— Work required —
Among the lines below, count those with "that". Give the total alone.

— Dataset records —
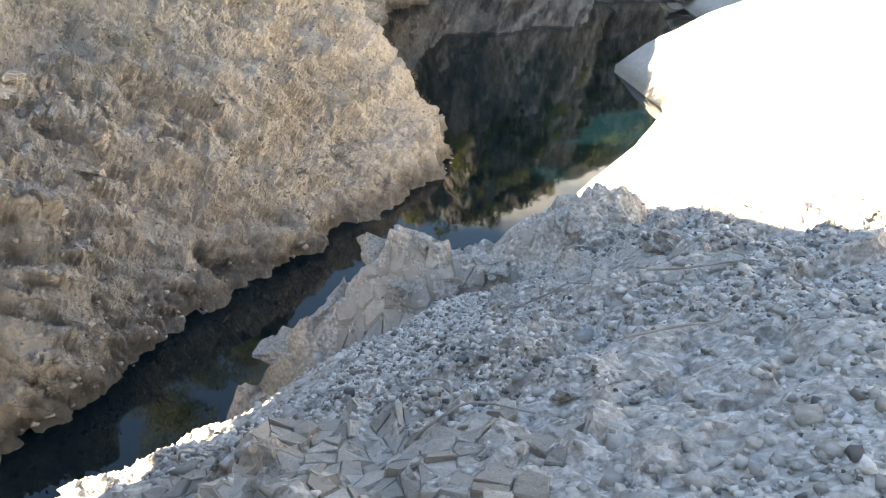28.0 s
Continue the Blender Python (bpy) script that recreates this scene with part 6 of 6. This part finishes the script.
# dry grass and pale stalks on the far bank, driftwood
zone = HV[(HV[:, 0] > -36) & (HV[:, 0] < -21) & (HV[:, 1] > 3) & (HV[:, 1] < 24) & (HV[:, 2] < 0.3) & (HV[:, 2] > WATER + 1)]
gsel = fbm(zone, 2.6, 3, 77)
zone = zone[gsel > 0.12]
g2 = np.random.default_rng(14)
n = 9000
c = zone[g2.integers(0, len(zone), n)] + g2.normal(0, 0.1, (n, 3))
a = g2.normal(0, 0.5, (n, 3)) + np.array([0.3, 0, 0.9])
a /= np.linalg.norm(a, axis=1)[:, None]
b = np.cross(a, g2.normal(size=(n, 3)))
b /= np.linalg.norm(b, axis=1)[:, None]
ln = g2.uniform(0.12, 0.38, n)[:, None]
v = np.stack([c - b * 0.012, c + b * 0.012, c + a * ln], 1).reshape(-1, 3)
tagged(mesh_object("dry_grass", v, np.arange(n * 3).reshape(n, 3), L_DRY), "sparse dry yellowish grass on the bare far bank", "grass", kind="stuff")
for i in range(46):
    t = pr.random()
    x, y = -31.5 + 1.8 * t + pr.gauss(0, 0.1), 7.0 + 2.4 * t + pr.gauss(0, 0.16)
    p, nn = hill_point(x, y)
    v, f = leaf_cloud(np.random.default_rng(400 + i), [((p[0], p[1], p[2] + 0.1), 0.14)], 45, 0.1)
    if i == 0:
        pale = thing("pale_weeds", "strip of whitish dry weeds on the far bank", "weeds", tuple(p))
        bpy.context.view_layer.update()
    in_thing(mesh_object("tuft", v, f, L_PALE, pale), pale)


def stick(seed, label, pts, r, mat):
    e = thing("driftwood", label, "driftwood", pts[0])
    bpy.context.view_layer.update()
    bm = bmesh.new()
    q = spline(np.array(pts, float), 5)
    tube(bm, q, [r * (1 - 0.6 * i / len(q)) for i in range(len(q))], 6)
    in_thing(part("branch", bm, mat, e), e)


for i, (x, y, dx, dy) in enumerate([(-8.3, 6.2, 0.9, 0.5), (-8.0, 5.6, -0.5, 0.7), (-7.4, 4.4, 0.7, -0.4), (-7.0, 6.6, 0.9, 0.2), (-6.1, 5.2, 0.3, 0.8), (-11.1, 1.7, -0.5, 0.3), (-8.8, 2.6, 0.8, 0.3), (-6.6, 3.6, 0.5, 0.5)]):
    pts = [(x + dx * t + 0.08 * math.sin(7 * t + i), y + dy * t + 0.08 * math.cos(5 * t + i), ground_at(x + dx * t, y + dy * t) + 0.05 + (0.08 if i % 2 else 0.02)) for t in (0, 0.35, 0.7, 1.0)]
    stick(i, "bleached driftwood branch lying on the stones", pts, 0.013, M_PALEWOOD)
p0 = [hill_point(x, y)[0] for x, y in ((-37.2, 0.6), (-36.8, 2.0), (-36.4, 3.2))]
stick(30, "long dead branch on the far bank below the scrub", [tuple(q + np.array([0, 0, 0.04])) for q in p0], 0.035, M_BARK)
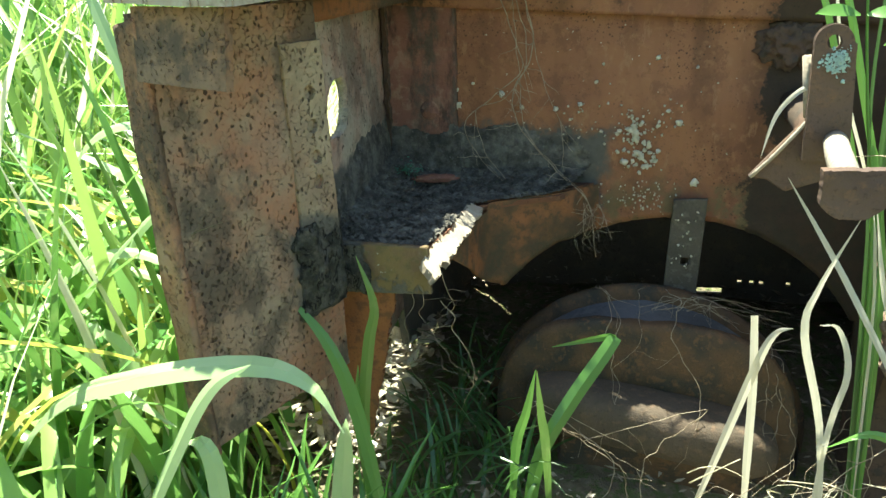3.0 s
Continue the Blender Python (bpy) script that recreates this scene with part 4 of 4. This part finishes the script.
M_ROOT = root_material("dry_root", (0.42, 0.35, 0.25), (0.25, 0.19, 0.13))
M_NEST = root_material("grey_root", (0.24, 0.20, 0.16), (0.13, 0.105, 0.08))
rv = random.Random(21)
vine([(0.02, 1.60, 1.03), (0.06, 1.645, 0.89), (0.09, 1.65, 0.79), (0.02, 1.65, 0.72), (-0.05, 1.65, 0.66), (-0.01, 1.64, 0.58), (0.05, 1.61, 0.53)], 0.0014, rv, twigs=7)
vine([(0.07, 1.60, 1.03), (0.10, 1.645, 0.93), (0.115, 1.65, 0.82), (0.07, 1.65, 0.74), (0.08, 1.65, 0.66), (0.16, 1.63, 0.57), (0.25, 1.60, 0.49), (0.265, 1.59, 0.42), (0.27, 1.59, 0.36)], 0.0016, rv, twigs=10)
vine([(0.05, 1.60, 1.03), (0.09, 1.645, 0.90), (0.10, 1.65, 0.80), (0.05, 1.65, 0.72), (-0.02, 1.65, 0.69), (0.0, 1.64, 0.60), (0.06, 1.61, 0.53)], 0.0013, rv, twigs=7)
vine([(0.09, 1.60, 1.03), (0.11, 1.645, 0.88), (0.14, 1.65, 0.76), (0.175, 1.65, 0.66), (0.19, 1.64, 0.55)], 0.0011, rv, twigs=6)
vine([(0.06, 1.60, 1.03), (0.075, 1.645, 0.90), (0.085, 1.65, 0.75), (0.10, 1.65, 0.64), (0.19, 1.62, 0.55), (0.245, 1.60, 0.50), (0.28, 1.585, 0.40)], 0.0011, rv, twigs=9)
for _ in range(6):
    x = 0.25 + rv.uniform(-0.02, 0.03)
    vine([(x, 1.59, 0.49), (x + rv.uniform(-0.02, 0.02), 1.58, 0.45), (x + rv.uniform(-0.03, 0.03), 1.58, 0.41 - rv.uniform(0, 0.05))], 0.0008, rv, 0.02, 2)


vine([(0.718, 1.200, 0.678), (0.746, 1.200, 0.693), (0.764, 1.200, 0.707), (0.761, 1.200, 0.684), (0.746, 1.200, 0.679), (0.769, 1.200, 0.717), (0.789, 1.200, 0.760), (0.800, 1.200, 0.807), (0.821, 1.200, 0.852), (0.851, 1.200, 0.883)], 0.0016, rv, 0.006, 6, "wiry dry root with a curl hanging beside the casting")


def straw_tangle():
    """Thin broken straw lying every way in front of the wheel."""
    rnd = random.Random(83)
    bm = bmesh.new()
    for _ in range(70):
        c = Vector((rnd.uniform(0.50, 0.92), rnd.uniform(1.05, 1.31), GROUND + rnd.uniform(0.01, 0.16)))
        a = rnd.uniform(0, 6.28)
        d = Vector((math.cos(a), 0.5 * math.sin(a), rnd.uniform(-0.4, 1.0))).normalized() * rnd.uniform(0.05, 0.17)
        bend = Vector((rnd.gauss(0, 0.02), rnd.gauss(0, 0.01), rnd.gauss(0, 0.02)))
        pts = [c + d * (t - 0.5) + bend * (1 - (2 * t - 1) ** 2) for t in (0, 0.2, 0.4, 0.6, 0.8, 1)]
        if min(p.z for p in pts) < GROUND - 0.02 or max(p.y for p in pts) > 1.34:
            continue
        if rnd.random() < 0.45:
            blade_into(bm, pts, rnd.uniform(0.003, 0.008), Vector((-d.y, d.x, 0.2)), 0.3)
        else:
            rod(pts, rnd.uniform(0.0006, 0.0016), 5, 0.6, bm)
    return tagged(part("straw_tangle", bm, M_STRAW, smooth=True), "tangle of thin pale broken straw before the wheel", "straw", kind="stuff")


straw_tangle()


def root_nest():
    """A tangle of dry roots on the corner of the top."""
    rnd = random.Random(31)
    bm = bmesh.new()
    for _ in range(230):
        c = Vector((rnd.uniform(-0.15, 0.16), 1.53 + rnd.gauss(0, 0.035), 1.035 + abs(rnd.gauss(0, 0.014))))
        a = rnd.uniform(-0.7, 0.7) + (math.pi if rnd.random() < 0.5 else 0)
        d = Vector((math.cos(a), 0.6 * math.sin(a), rnd.uniform(-0.35, 0.15))) * rnd.uniform(0.04, 0.14)
        pts = [c + d * t + Vector((noise.noise(c * 9 + d * t * 40), noise.noise(c * 7 + d * t * 40 + Vector((3, 3, 3))), noise.noise(c * 5 + d * t * 30 + Vector((7, 7, 7))) - t * 0.6)) * 0.022 for t in (0, 0.2, 0.4, 0.6, 0.8, 1)]
        rod(pts, rnd.uniform(0.0008, 0.0022), 4, 0.5, bm)
    return tagged(part("root_nest", bm, M_NEST, smooth=True), "grey tangle of dry roots on the wreck's top corner", "dry roots", kind="stuff")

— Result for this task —
2